For About Two Hours We
Travelled Upon The Circuitous Tracks Of The Elephants To No
Purpose, When We Suddenly Were Startled By The Shrill Trumpet Of
One Of These Animals In The Thick Thorns, A Few Hundred Yards To
Our Left.
The ground was so intensely hard and dry that it was
impossible to distinguish the new tracks from the old, which
crossed and recrossed in all directions.
I therefore decided to
walk carefully along the outskirts of the jungle, trusting to
find their place of entrance by the fresh broken boughs. In about
an hour we had thus examined two or three miles, without
discovering a clue to their recent path, when we turned round a
clump of bushes, and suddenly came in view of two grand
elephants, standing at the edge of the dense thorns; having our
wind, they vanished instantly into the the jungle.

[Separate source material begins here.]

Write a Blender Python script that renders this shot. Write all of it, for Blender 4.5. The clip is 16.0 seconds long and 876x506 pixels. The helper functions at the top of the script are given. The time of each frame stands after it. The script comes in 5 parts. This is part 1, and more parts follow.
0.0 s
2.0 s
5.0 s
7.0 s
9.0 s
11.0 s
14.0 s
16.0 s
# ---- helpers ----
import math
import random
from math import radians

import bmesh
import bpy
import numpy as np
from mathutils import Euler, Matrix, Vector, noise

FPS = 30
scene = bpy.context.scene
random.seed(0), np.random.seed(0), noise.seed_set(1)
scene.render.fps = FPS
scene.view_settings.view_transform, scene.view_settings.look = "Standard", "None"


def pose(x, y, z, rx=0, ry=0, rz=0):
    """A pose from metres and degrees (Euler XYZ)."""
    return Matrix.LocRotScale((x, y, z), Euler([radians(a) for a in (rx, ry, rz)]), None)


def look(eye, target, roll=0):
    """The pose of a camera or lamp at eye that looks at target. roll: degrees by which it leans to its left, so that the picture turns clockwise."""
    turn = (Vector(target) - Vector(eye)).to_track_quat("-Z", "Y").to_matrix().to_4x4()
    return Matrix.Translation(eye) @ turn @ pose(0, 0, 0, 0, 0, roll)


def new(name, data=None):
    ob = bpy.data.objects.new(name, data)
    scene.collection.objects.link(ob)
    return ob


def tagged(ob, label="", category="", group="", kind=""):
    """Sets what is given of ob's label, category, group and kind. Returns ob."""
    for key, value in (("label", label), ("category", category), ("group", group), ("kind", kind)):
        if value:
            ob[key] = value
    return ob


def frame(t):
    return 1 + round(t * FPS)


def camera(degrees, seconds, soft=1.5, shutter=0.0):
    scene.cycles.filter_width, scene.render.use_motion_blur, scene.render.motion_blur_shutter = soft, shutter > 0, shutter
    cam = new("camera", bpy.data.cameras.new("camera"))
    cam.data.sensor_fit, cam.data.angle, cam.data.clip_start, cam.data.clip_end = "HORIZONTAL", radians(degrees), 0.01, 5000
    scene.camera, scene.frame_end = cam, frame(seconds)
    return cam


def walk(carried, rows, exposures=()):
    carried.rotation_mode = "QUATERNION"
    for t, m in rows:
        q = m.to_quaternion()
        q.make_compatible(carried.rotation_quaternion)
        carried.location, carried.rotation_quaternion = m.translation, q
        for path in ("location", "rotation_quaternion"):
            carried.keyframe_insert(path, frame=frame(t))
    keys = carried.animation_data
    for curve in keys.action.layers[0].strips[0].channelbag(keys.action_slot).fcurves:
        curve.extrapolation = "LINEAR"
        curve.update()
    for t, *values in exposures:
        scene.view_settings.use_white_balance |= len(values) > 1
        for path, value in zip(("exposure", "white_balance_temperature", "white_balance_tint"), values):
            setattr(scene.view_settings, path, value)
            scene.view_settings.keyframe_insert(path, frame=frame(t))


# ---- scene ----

We could not
follow them, as their course was down wind; we therefore made a
circuit to leeward for about a mile, and, finding that the
elephants had not crossed in that direction, we felt sure that we
must come upon them with the wind in our favour should they still
be within the thorny jungle; this was certain, as it was their
favourite retreat.
With the greatest labour I led the way, creeping frequently upon
my hands and knees to avoid the hooks of the kittar bush, and
occasionally listening for a sound. At length, after upwards of
an hour passed in this slow and fatiguing advance, I distinctly
heard the flap of an elephant's ear, shortly followed by the deep
guttural sigh of one of those animals, within a few paces, but so
dense was the screen of jungle that I could see nothing.